The interviews come just days after the publication of a recording from 2005, on which Trump made a series of vulgar and sexually predatory comments about women. While waiting to make a cameo appearance on a soap opera, he bragged to then-"Access Hollywood" host Billy Bush that his fame allowed him to force himself on women.

"And when you're a star, they let you do it," Trump said, adding later: "Grab them by the p----. You can do anything."

Trump has apologised for the comments on the recording, but also dismissed them as "locker room talk" and a distraction from the campaign. Asked during Sunday's presidential debate whether he ever engaged in the sort of conduct he described in 2005, he said: "No. I do not."

The Independent reports that a former Apprentice contestant claims she was kissed by Trump during a job interview in 2005 - shortly after he married his wife Melania. Jennifer Murphy, a contestant on the fourth season of the hit US reality show, said she had been invited to Trump’s office for a job interview and he had kissed her on the lips as she was leaving.

The 37-year-old told Grazia magazine: “He walked me to the elevator, and I said goodbye. I was thinking 'oh, he’s going to hug me’, but when he pulled my face in and gave me a smooch. I was like 'oh-kay’. I didn’t know how to act. I was just a little taken aback and probably turned red. And I then I get into the elevator and thought 'huh, Donald Trump just kissed me on the lips’.”

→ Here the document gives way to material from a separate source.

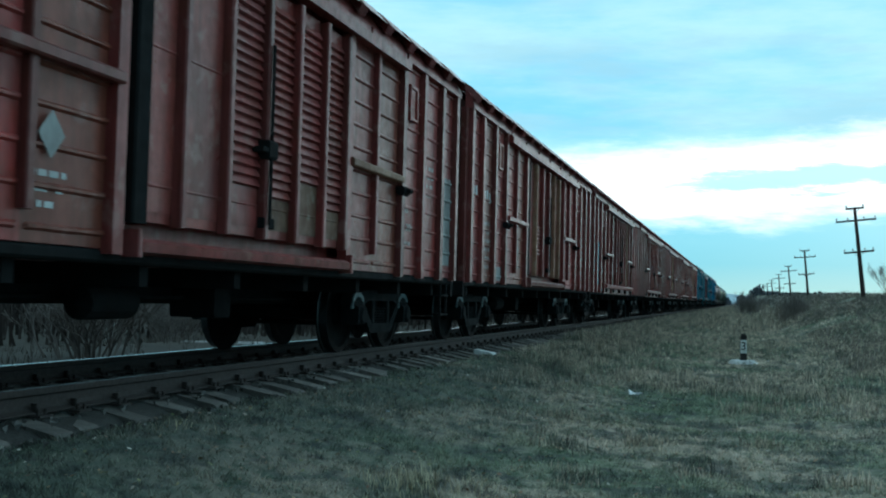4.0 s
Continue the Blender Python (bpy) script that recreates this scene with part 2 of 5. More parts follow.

“I think maybe in his mind he may have thought of me and maybe fantasised, or romantically, but I didn’t feel at the end of the day he would take action. I would hope that he would be true to his marriage, and I was also engaged at the time,” Murphy said.

Despite her experience, Murphy said she would still vote for Mr Trump who she described as her “mentor”.

The Independent said it had contacted the Trump campaign for comment.

 

And in Hillary Clinton land...

The reports about Trump's conduct came at the end of a day during which an increasingly confident Clinton made only brief reference to her opponent's treatment of women - she noted his dismissal of the conversation as "locker room talk" - and did not address the new allegations.

Trying to float above the fray, she warned voters in Colorado and Nevada not to be turned off by the "pure negativity" coming from her opponent.

Clinton's campaign had signaled earlier in the day she would go even harder on Republicans, but after news of the fresh allegations, Clinton demurred. She continued to make newly prominent and explicit pitches for Democratic congressional candidates in tight races, including Florida Representative Patrick Murphy and Nevada Senate candidate Catherine Cortez Masto.

 

She had sympathetic words - serious or not - for Trump supporters who have begun to interrupt her events.

As security escorted one man out in Pueblo, Clinton said, "You have to feel a little sorry for them; they've had a really bad couple of weeks."